Teaching kids how to save is a valuable first step toward learning how to manage money. But it shouldn’t stop there. While savings accounts are a safe bet and an easy concept to grasp, the real earning power comes from investing their hard-earned cash.
That’s because kids possess a very powerful gift: time. The earlier your child starts investing his or her money, the greater the rewards are later. That’s due to the magic of compounding, wherein the gains continue to grow, because each year money is made from the previous year’s profits.
For instance, if $100 is invested in the S&P 500 and it gains 10% in a year, that holding will be worth $110 by year’s end. After another year and another 10% gain, it’s worth $121. After a third year it’s $133.
According to CNBC’s “Mad Money” host Jim Cramer, with that 10% average annual return, an investor can double his money in about seven years.
“The magic of compounding works best the younger you are, because that means you have more time for your money to grow,” he told CNBC viewers on his show.
But can kids really grasp the concepts of investing?
Tim Sheehan, co-founder and CEO of Greenlight, the teen-focused digital banking company that provides parent-managed debit cards for kids, says they absolutely can. “Kids will surprise you with how much they will understand and how much they can do,” he said. “If you start with very simple things like relating it to products or services they use, you can explain the high-level concept of investing to most kids.”
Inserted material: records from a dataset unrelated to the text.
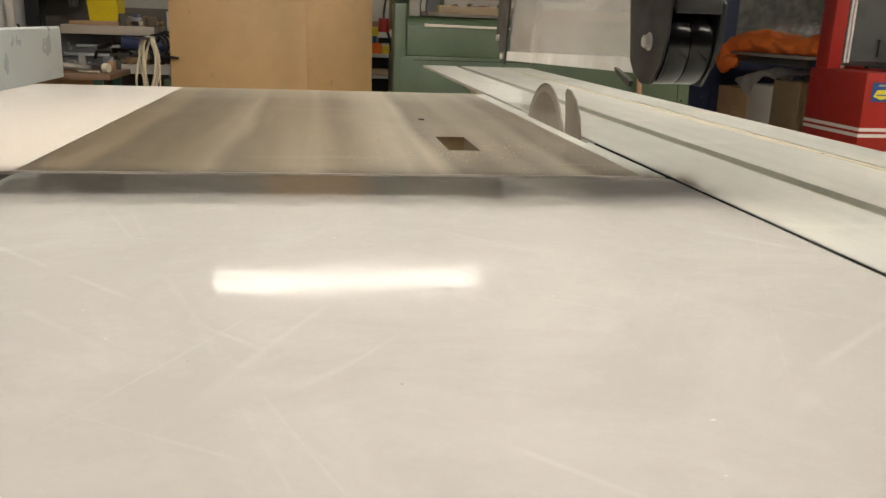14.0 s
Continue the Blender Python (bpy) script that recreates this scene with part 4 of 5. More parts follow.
green_machine()
for x, w, h, m, nm in ((0.22, 0.1, 0.03, M_YELLOW, "yellow"), (0.36, 0.16, 0.025, M_BOXW, "long whitish"), (0.55, 0.1, 0.03, M_CARD, "brown cardboard"), (0.98, 0.12, 0.02, M_BLUE, "dark blue"), (1.14, 0.1, 0.022, M_BOXW, "flat whitish"), (1.27, 0.07, 0.03, M_GREENL, "pale green")):
    solid("tool_packet", box(x, x + w, 4.19, 4.27, 1.0985, 1.0985 + h, 0.004), m, nm + " small packet lying in the wooden tray", "packet", "clutter in the tray")
can = thing("spray_bottle", (0.23, 4.53, 1.0755), "grey plastic bottle with red print and a green cap", "bottle")
part("bottle_body", box(0.198, 0.262, 4.5, 4.56, 1.0757, 1.325, 0.008), M_GPLAST2, can)
part("cap", rod((0.236, 4.53, 1.325), (0.236, 4.53, 1.365), 0.019, 14, bevel=0.004), M_LIME, can, "yellow-green cap")
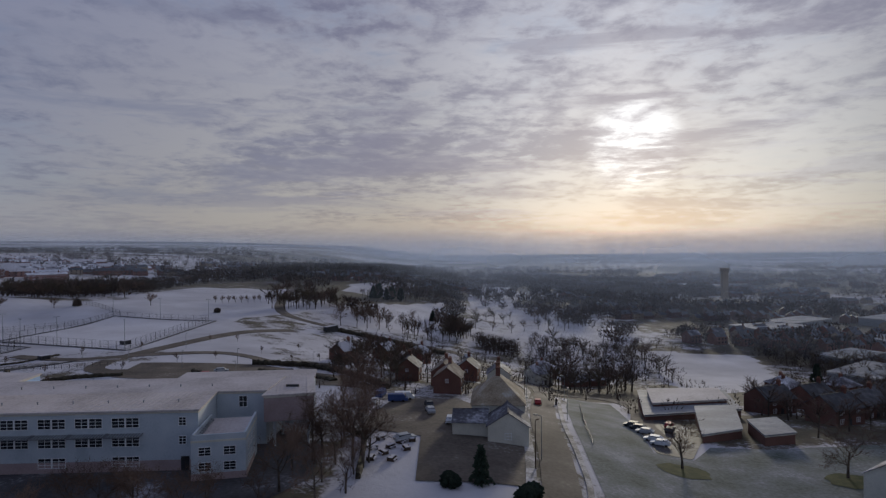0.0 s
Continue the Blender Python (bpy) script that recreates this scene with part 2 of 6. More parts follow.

Greenlight’s approach to teaching kids money-management skills is working: To date more than 700,000 families are using its app-based service, which provides customers three accounts in one: a spending account, savings account and giving account so kids can donate to a charity. Now the company is about to launch its investment account feature, encouraging kids as early as 10 years of age to research and invest in stocks with parental supervision.